Gays Are Easy Targets For Macho Leaders

From The East African, Oct. 4-10, 1999

By Charles Onyango-Obbo

The broomsticks are out, and the hunt for homosexuals is on in Uganda. President Yoweri Museveni launched an attack on homosexuals last Monday, and announced that he had ordered Police to crack down on the "unnatural" and "criminal" practice.

A day later President Daniel arap Moi added his voice to the issue, and for a brief period the prospect of a new wave of East African harmony seemed at hand, given that the Kenyan president and Museveni rarely have a near-perfect consensus on most issues. But no, this hunt for homosexuals is about local, not regional politics.

Word in town was that the Police swung into action against homosexuals, but no arrests had been made. I don't know about Kenya, but the results of a census of homosexuals in Uganda would be disappointing. There are gay people around, but the most reliable reports indicate that they are very few.

That is why the question of gays is attractive to political leaders in Uganda. It is a matter about which the president, for example, can't do anything even if he wanted to - because it is not a big issue. He just has to condemn it, and the people will rally to his side. An opinion poll in the government-owned New Vision, not surprisingly, reported that 81% of the people interviewed were against homosexuality.

By mid-week, a president who had been pilloried over the last nine years for not doing much against run-away corruption was being credited with offering the firmest "moral leadership" the country has ever had. Gay bashing is one of Uganda's big bi-partisan issues. All sides of the political and religious divide tend to condemn it.

And on this one, unlike the DR Congo military adventure, no opposition politician will dare criticise the president. On Friday Muslims, who have been at odds with Museveni in recent years alleging that this government is biased against them and treats all members of the community as if they were linked to Sudanese-backed Ugandan rebels, found common cause with him on homosexuality. Muslim women staged a protest match against homosexuality and general moral decadence in the country.

The link between homosexuality and the spiritual condition of Uganda is very political. Nearly everyone agrees that the state of public and private morality in Uganda are in a shambles. What they don't agree is who to blame.

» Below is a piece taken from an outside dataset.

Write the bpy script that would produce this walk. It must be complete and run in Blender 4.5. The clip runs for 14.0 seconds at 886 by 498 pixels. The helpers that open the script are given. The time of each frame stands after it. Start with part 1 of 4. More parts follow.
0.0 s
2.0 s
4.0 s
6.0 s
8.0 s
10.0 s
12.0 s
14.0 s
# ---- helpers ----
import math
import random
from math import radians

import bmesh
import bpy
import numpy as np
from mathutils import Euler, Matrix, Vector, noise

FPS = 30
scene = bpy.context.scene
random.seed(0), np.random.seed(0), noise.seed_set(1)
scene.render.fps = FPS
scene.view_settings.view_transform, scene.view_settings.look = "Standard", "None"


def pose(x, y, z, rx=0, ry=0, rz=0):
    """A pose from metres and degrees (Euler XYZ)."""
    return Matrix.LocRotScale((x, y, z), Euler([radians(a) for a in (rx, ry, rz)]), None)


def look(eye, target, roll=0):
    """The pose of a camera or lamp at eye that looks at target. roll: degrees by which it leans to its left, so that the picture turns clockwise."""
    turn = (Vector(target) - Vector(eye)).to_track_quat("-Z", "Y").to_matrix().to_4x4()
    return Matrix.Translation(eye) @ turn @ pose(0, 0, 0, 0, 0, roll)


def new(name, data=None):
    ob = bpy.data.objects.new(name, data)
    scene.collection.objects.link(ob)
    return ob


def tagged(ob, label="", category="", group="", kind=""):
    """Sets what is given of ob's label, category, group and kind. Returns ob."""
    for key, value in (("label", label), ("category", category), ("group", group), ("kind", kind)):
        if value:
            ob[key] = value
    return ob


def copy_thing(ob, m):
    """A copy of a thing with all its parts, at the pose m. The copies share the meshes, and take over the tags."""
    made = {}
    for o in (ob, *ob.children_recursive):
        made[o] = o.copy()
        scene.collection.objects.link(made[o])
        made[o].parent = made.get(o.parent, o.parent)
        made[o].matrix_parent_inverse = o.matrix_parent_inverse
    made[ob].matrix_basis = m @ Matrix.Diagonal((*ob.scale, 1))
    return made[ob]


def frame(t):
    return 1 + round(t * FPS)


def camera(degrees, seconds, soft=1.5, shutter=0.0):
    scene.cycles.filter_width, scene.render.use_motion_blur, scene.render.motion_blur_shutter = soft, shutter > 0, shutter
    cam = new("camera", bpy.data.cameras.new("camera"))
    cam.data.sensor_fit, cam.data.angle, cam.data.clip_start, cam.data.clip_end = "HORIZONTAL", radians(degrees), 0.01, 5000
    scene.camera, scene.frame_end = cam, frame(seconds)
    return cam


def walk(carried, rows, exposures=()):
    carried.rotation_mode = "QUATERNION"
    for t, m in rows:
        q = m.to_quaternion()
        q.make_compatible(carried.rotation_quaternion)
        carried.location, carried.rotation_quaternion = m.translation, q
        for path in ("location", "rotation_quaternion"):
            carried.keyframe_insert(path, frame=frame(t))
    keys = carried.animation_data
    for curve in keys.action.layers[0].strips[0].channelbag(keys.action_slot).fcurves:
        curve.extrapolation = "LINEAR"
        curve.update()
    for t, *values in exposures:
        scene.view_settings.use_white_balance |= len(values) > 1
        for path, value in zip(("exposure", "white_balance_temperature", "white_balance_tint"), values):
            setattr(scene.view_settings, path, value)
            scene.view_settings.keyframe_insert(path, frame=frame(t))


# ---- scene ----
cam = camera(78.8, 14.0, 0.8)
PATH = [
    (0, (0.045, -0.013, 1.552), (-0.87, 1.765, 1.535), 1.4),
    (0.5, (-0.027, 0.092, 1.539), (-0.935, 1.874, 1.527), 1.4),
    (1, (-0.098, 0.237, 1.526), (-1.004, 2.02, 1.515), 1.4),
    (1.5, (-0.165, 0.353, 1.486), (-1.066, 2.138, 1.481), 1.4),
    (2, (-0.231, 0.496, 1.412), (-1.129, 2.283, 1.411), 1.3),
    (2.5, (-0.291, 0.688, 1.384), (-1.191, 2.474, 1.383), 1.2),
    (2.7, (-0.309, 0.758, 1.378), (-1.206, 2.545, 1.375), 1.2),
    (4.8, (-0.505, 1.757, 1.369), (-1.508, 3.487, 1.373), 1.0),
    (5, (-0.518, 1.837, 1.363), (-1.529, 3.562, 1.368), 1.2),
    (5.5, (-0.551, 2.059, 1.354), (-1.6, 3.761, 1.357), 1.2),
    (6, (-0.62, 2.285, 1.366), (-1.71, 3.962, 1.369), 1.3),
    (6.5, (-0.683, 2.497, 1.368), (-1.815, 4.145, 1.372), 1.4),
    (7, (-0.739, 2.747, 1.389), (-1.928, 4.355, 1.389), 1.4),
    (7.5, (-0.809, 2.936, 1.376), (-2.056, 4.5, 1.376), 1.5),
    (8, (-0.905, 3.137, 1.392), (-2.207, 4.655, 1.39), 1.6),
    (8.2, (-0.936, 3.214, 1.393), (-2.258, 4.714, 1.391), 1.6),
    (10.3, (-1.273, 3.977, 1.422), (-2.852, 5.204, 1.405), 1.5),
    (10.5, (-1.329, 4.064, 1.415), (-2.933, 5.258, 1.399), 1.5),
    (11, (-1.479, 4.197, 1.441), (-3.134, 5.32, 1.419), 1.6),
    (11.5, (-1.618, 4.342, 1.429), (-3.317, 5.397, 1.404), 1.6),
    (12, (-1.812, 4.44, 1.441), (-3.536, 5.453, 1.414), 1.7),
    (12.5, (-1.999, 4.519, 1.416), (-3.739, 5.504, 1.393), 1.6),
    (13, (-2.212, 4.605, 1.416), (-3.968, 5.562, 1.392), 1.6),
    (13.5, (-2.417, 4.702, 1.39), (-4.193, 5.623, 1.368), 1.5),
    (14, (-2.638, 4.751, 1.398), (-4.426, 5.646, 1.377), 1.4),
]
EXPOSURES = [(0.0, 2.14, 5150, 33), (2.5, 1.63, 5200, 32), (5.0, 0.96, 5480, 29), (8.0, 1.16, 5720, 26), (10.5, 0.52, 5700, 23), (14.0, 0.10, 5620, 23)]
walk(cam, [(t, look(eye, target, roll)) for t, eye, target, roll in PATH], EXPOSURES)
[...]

On one side, is the historical view, which says the mess in Uganda today is just an accumulation of ills of the last 40 years; the cruel advance of western capitalism and cultural influence; and the well-documented tendency of the country to self-destruct.

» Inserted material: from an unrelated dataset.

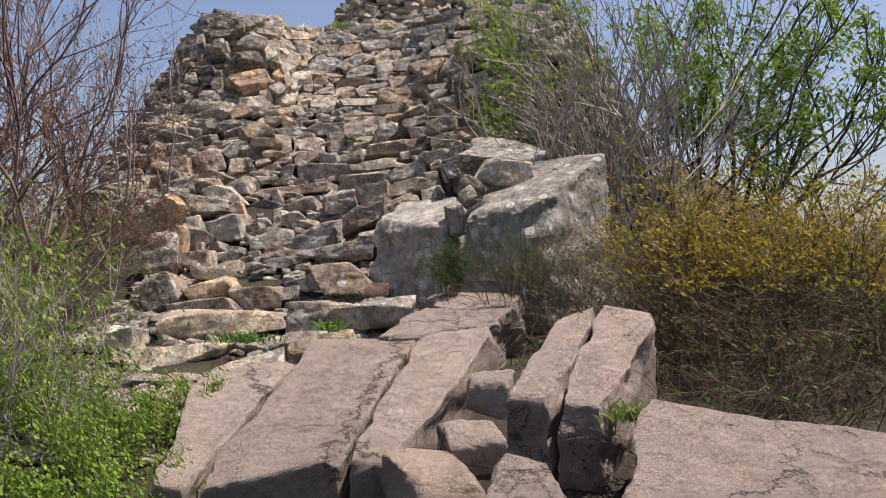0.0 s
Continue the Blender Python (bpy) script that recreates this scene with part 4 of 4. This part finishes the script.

If you buy into this latter view, then you accept that this is not the fault of the government.

So, like First Lady Janet Museveni is always exhorting the nation, you either pray to God to save the motherland, or take it that people like president Museveni should not be blamed because Uganda is cursed, but somehow it will muddle through like it did through the bad old days.

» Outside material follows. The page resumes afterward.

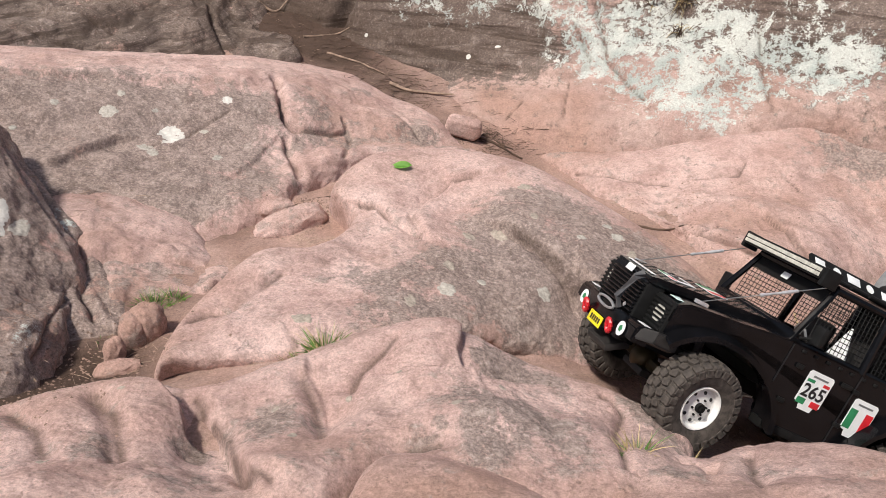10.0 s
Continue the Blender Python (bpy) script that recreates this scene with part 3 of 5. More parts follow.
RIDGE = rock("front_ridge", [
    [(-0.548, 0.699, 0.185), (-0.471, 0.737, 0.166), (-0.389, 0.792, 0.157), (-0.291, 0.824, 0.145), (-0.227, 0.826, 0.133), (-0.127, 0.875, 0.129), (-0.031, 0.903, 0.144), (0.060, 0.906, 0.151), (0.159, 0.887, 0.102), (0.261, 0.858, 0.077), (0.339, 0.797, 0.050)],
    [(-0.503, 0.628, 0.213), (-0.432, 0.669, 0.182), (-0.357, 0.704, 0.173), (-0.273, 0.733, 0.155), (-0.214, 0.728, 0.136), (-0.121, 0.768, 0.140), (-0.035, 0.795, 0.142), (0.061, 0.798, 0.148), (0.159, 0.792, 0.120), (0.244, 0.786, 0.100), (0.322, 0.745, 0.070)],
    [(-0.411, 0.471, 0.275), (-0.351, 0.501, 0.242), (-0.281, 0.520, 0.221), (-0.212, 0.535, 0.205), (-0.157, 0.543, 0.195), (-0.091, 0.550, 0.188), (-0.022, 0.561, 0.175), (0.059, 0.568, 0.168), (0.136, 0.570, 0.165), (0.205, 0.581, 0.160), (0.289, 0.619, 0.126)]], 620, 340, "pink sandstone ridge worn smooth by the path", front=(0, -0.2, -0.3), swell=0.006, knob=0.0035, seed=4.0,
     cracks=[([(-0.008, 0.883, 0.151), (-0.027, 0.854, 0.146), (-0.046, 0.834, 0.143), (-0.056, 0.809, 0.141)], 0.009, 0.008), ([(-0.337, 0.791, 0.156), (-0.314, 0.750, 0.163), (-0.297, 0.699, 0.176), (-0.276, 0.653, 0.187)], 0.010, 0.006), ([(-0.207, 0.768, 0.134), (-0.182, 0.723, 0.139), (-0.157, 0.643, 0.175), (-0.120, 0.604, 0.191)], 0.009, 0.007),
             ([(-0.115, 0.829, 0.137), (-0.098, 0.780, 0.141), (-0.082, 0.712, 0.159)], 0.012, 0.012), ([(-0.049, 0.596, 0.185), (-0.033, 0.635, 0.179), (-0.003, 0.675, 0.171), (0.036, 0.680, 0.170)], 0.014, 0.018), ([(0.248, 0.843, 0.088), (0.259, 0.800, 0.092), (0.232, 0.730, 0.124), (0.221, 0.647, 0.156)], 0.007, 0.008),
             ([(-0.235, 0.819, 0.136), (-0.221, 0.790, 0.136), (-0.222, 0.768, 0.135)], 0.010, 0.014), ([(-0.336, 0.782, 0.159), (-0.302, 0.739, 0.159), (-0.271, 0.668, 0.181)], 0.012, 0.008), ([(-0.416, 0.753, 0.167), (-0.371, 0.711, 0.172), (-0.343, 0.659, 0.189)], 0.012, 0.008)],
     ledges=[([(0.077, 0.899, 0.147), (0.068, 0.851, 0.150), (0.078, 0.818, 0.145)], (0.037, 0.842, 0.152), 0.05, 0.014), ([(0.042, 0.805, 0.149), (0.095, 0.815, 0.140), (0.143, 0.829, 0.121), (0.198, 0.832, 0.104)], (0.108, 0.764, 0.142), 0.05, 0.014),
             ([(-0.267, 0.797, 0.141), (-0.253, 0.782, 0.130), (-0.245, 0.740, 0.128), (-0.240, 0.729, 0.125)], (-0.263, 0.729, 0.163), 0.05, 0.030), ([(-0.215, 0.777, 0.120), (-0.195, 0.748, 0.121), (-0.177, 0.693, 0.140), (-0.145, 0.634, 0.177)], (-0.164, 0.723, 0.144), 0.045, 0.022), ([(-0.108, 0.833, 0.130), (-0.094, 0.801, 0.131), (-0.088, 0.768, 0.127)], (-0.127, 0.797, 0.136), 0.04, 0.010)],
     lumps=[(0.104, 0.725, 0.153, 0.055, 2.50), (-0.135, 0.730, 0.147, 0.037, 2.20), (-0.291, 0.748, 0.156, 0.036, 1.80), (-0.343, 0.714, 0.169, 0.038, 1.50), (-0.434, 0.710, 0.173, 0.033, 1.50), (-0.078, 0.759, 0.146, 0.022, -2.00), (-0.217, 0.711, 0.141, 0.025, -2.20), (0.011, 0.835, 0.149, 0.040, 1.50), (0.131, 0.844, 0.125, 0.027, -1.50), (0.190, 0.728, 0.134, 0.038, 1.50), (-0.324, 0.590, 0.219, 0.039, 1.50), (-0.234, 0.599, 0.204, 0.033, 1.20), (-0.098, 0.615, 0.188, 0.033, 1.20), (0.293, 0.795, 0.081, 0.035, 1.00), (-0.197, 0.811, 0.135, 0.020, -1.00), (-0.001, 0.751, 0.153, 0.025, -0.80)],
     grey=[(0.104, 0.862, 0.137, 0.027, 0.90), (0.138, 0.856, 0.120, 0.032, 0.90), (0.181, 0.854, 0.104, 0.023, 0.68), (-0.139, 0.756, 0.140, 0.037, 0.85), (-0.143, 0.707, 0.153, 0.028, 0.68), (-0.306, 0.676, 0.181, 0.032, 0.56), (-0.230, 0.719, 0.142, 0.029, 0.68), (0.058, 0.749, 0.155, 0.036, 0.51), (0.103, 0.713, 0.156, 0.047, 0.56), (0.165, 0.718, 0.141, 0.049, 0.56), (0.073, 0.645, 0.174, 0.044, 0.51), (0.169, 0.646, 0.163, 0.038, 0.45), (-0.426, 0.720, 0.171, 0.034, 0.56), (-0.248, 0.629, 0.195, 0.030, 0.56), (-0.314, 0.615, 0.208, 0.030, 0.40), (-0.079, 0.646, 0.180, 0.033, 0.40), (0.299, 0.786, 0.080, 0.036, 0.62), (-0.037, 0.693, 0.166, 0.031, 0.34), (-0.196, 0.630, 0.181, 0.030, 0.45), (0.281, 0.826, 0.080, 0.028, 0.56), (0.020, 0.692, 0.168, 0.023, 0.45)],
     soil_shade=[(-0.222, 0.754, 0.126, 0.020, 0.45), (-0.224, 0.730, 0.124, 0.020, 0.45), (-0.210, 0.711, 0.140, 0.014, 0.50), (-0.204, 0.642, 0.176, 0.012, 0.50), (-0.174, 0.621, 0.183, 0.011, 0.50), (0.282, 0.720, 0.110, 0.013, 0.30), (0.019, 0.673, 0.171, 0.009, 0.40)])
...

On the other side, there are those who blame the government, saying its thieving and adulterous officials and political leaders have set a bad example for the nation. People who blame the rot on the failure of government leaders would want to punish it at the next election.

In Zimbabwe when President Robert Mugabe went gay-bashing, he was preparing the country for his second marriage. He managed to make the point that however much people criticised his marriage to his much younger secretary and the extravagant wedding, it was still a far better alternative than being gay. Since Museveni has been looking happily married, perhaps then his eyes are on an election? There are two votes around the corner; the referendum next year and the general elections thereafter.